**Required task**
What is the number of lines containing "Vector"? Give only that number.
◇ ◇ ◇ ◇ ◇
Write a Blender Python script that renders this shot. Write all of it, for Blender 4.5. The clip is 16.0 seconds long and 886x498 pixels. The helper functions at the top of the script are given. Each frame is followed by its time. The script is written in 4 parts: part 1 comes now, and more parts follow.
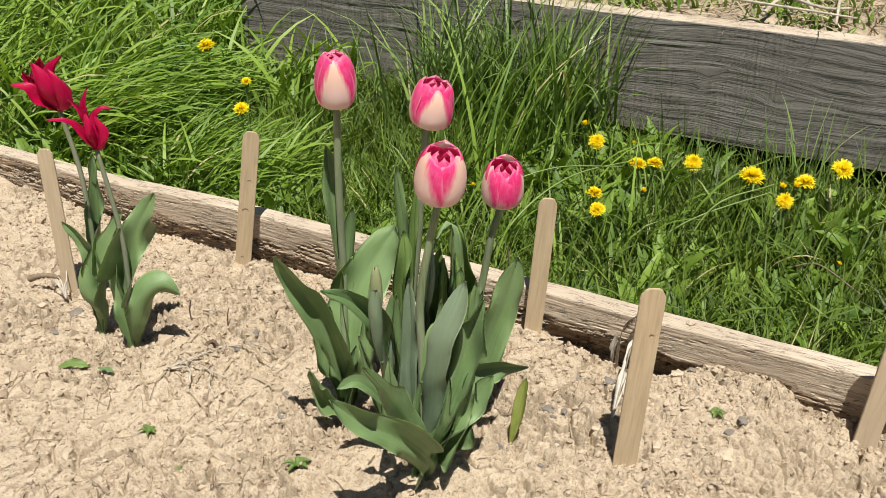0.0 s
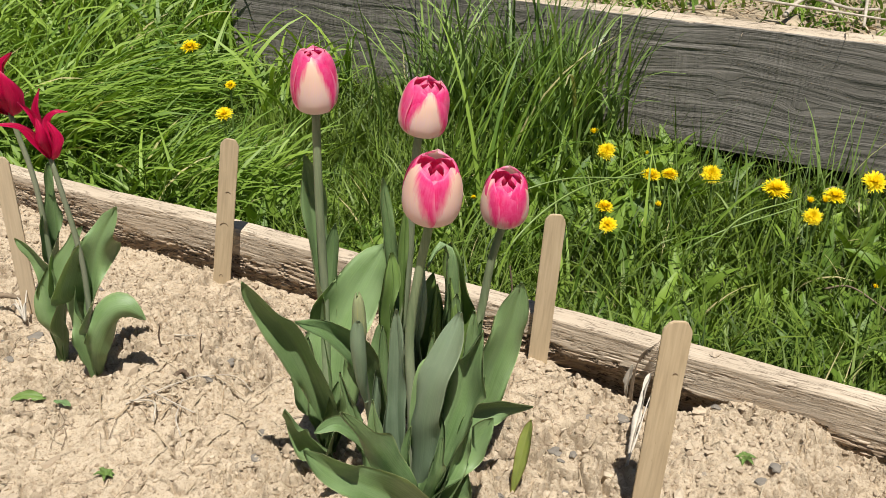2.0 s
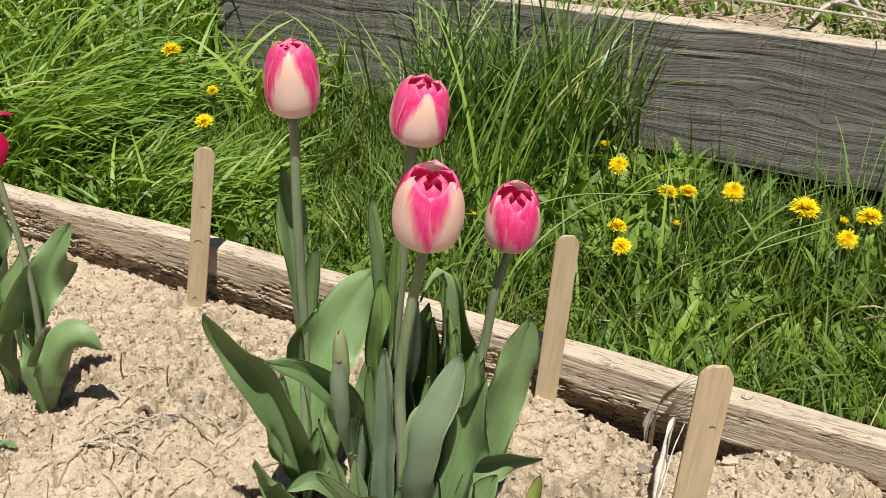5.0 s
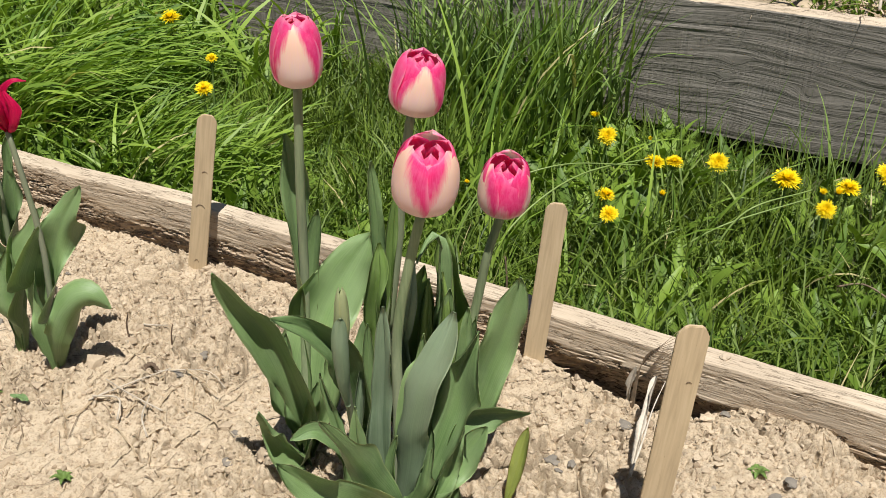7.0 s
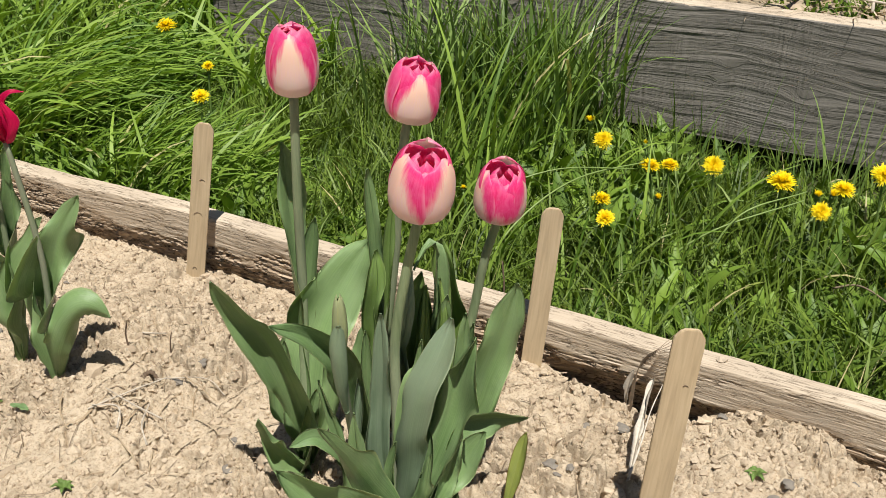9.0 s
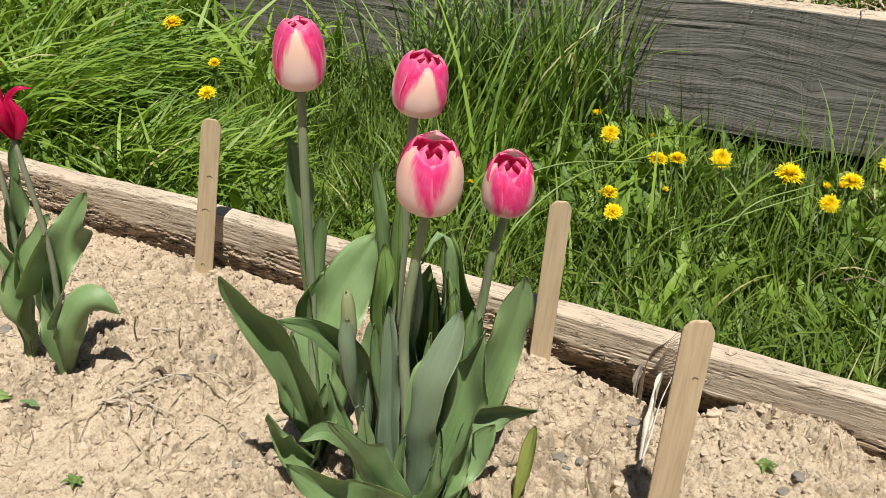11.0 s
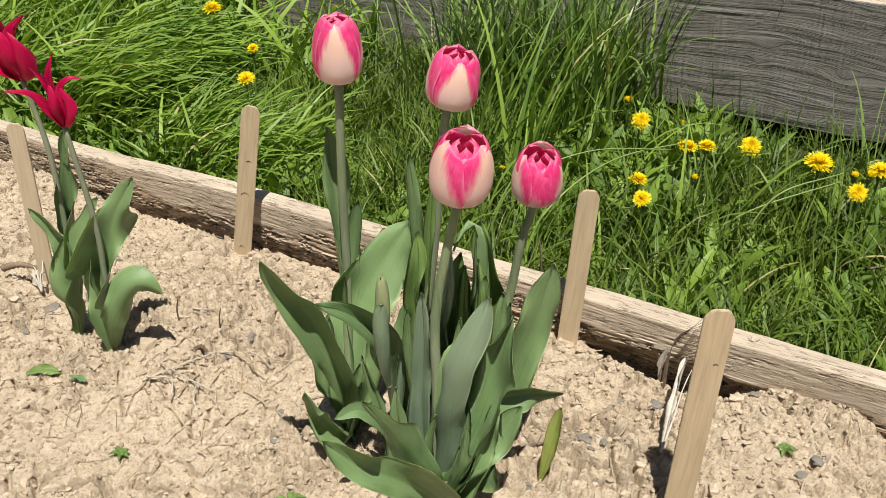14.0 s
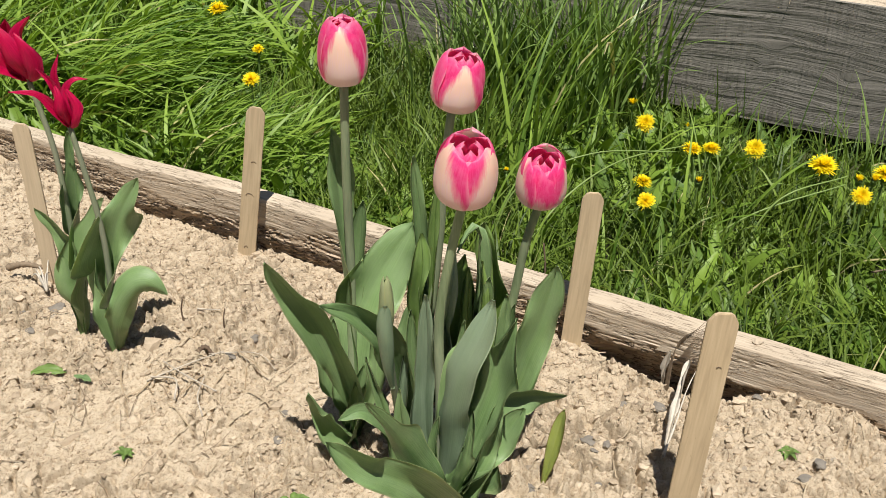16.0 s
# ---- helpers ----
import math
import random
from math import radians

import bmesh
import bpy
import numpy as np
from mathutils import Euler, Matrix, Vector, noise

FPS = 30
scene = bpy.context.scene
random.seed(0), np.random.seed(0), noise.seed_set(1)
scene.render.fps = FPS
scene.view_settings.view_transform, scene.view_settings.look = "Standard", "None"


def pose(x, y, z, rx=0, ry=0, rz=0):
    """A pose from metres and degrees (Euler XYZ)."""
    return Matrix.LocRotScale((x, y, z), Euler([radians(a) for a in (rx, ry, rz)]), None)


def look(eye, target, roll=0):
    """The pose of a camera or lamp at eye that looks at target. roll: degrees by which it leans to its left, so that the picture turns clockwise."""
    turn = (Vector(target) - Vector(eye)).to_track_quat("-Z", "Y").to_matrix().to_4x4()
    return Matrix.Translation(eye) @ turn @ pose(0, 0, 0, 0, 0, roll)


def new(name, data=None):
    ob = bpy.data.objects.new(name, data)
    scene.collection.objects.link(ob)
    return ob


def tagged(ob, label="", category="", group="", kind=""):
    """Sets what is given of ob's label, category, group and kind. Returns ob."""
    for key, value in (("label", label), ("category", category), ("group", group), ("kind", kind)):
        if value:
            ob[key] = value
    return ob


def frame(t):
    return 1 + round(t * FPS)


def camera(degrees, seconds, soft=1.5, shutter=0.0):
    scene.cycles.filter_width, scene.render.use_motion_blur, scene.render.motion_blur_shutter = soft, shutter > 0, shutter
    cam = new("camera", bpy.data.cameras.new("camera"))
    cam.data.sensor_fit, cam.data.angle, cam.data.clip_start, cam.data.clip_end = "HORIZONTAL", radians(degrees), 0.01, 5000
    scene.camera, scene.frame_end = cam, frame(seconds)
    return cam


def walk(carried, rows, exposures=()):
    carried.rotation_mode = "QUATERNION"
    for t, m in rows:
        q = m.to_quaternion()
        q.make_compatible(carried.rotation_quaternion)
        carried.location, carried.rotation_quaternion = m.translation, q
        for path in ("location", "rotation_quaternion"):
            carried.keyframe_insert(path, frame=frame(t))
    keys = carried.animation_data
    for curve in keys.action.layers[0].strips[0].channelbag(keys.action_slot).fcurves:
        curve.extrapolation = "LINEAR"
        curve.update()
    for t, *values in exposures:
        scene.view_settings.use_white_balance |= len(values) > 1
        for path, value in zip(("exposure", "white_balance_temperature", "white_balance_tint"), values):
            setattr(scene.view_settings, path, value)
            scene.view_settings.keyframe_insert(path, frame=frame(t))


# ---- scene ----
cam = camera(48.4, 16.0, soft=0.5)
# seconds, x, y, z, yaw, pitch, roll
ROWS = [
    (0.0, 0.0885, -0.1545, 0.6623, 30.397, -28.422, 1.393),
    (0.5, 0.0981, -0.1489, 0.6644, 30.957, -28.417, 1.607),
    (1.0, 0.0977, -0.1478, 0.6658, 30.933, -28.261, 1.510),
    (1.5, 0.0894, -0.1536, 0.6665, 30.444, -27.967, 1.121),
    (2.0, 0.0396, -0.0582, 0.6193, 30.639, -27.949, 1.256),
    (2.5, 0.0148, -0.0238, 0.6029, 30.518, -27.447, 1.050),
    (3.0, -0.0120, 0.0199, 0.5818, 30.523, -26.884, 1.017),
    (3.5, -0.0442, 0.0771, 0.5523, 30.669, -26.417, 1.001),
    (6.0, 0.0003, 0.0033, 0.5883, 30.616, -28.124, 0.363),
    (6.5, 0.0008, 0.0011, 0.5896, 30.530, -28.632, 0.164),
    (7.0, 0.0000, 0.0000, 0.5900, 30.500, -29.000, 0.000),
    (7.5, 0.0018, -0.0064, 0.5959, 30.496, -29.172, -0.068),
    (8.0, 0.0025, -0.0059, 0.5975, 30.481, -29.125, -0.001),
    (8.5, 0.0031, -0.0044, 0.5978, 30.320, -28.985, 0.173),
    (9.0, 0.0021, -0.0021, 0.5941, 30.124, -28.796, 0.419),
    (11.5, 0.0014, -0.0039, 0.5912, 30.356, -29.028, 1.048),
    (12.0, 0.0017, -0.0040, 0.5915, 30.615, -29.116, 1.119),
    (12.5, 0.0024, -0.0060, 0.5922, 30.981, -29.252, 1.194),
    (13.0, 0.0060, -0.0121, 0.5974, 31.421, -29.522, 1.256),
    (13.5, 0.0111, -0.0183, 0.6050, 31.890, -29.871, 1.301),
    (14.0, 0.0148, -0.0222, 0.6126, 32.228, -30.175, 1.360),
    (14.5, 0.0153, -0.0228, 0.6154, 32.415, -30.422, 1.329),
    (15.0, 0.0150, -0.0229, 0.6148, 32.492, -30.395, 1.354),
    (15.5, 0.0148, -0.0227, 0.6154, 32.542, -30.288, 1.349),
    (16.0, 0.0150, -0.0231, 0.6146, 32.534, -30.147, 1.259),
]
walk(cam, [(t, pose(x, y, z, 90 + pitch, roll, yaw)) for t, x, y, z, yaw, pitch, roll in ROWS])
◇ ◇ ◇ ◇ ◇
**Response for this exercise**
2